E. J. Wilson

No. 78, 97
- Position:: Defensive tackle

Personal information
- Born:: October 28, 1987 (age 37) Emporia, Virginia, U.S.
- Height:: 6 ft 3 in (1.91 m)
- Weight:: 289 lb (131 kg)

Career information
- High school:: Brunswick (Lawrenceville, Virginia)
- College:: North Carolina
- NFL draft:: 2010: 4th round, 127th pick

Career history
- Seattle Seahawks (2010); Tampa Bay Buccaneers (2010–2011);

Career NFL statistics
- Total tackles:: 1
- Stats at Pro Football Reference

= E. J. Wilson =

American football player (born 1987)

Earl Wilson Jr. (born October 28, 1987) is an American former professional football player who was a defensive end in the National Football League (NFL). He played college football for the North Carolina Tar Heels and was selected by the Seattle Seahawks in the fourth round of the 2010 NFL draft.

==Professional career==
===Seattle Seahawks===
Wilson was selected in the fourth round of the 2010 NFL draft by the Seattle Seahawks. He was signed to a four-year contract on June 17, 2010. He was cut on November 23, 2010 after posting one tackle in two games.
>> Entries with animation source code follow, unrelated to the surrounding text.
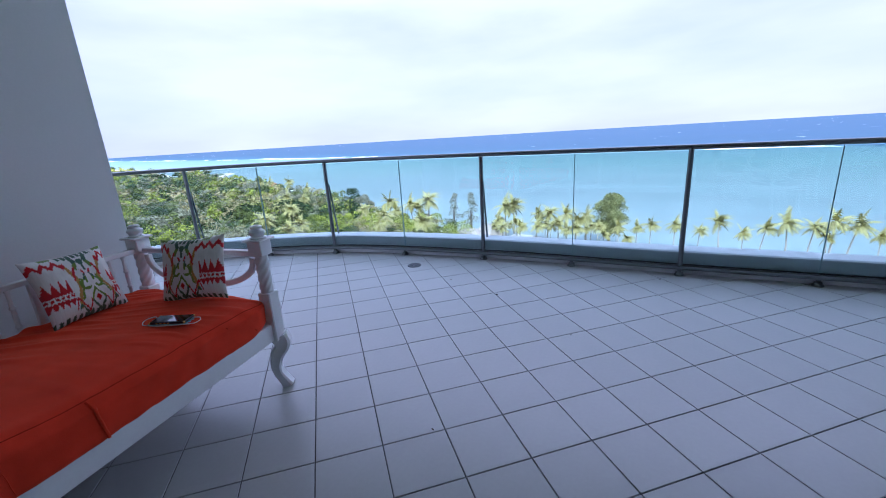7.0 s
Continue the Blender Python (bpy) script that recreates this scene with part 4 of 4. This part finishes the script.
# ---- things lying on the mattress ----
mid = BED @ Vector((0.527, -0.255, 0))
ph_dir = (BED.to_3x3() @ Vector((0.040, -0.151, 0))).normalized()
rest = max(on_top(0.527 + a, -0.255 + b).z for a in (-0.06, 0, 0.06) for b in (-0.09, 0, 0.09))
phone = thing("phone", pose(mid.x, mid.y, rest + 0.005, 0, 0, math.degrees(math.atan2(ph_dir.y, ph_dir.x))), "black smartphone in a case with brass corners, screen dark", "phone")
part("case", box(B(), (-0.083, -0.040, 0), (0.083, 0.040, 0.011), 0.004, 2), M_PHONE, phone, "", True)
part("screen", box(B(), (-0.078, -0.036, 0.0095), (0.078, 0.036, 0.0122), 0.001), M_SCREEN, phone, "glossy dark screen")
for sx in (-1, 1):
    for sy in (-1, 1):
        part("corner_guard", box(B(), (sx * 0.080 - 0.0042, sy * 0.0372 - 0.0042, 0.001), (sx * 0.080 + 0.0042, sy * 0.0372 + 0.0042, 0.0118), 0.002), M_GOLD, phone, "brass corner")
for k in range(4):
    part("side_button", box(B(), (-0.05 + 0.018 * k, -0.0418, 0.003), (-0.041 + 0.018 * k, -0.0395, 0.008), 0.0008), M_GOLD, phone, "brass key")
mask = thing("face_mask", pose(mid.x, mid.y, rest - 0.001, 0, 0, math.degrees(math.atan2(ph_dir.y, ph_dir.x))), "pale blue face mask with white ear loops under the phone", "face mask")
bm = B()
loops = []
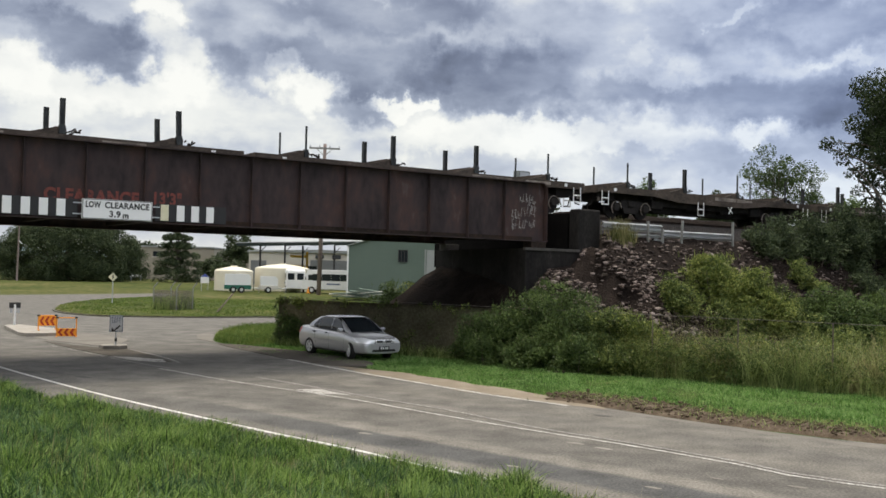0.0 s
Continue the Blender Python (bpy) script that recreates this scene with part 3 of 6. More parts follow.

===Tampa Bay Buccaneers===
Wilson signed with the Tampa Bay Buccaneers for the 2011 NFL Training Camp. During the second preseason game, Wilson was injured after rupturing his Achilles tendon. He was ruled out for the season and was placed on Injured Reserve for the 2011 NFL Season. After being cut in 2012, Wilson retired, in part due to his treatment under new head coach Greg Schiano.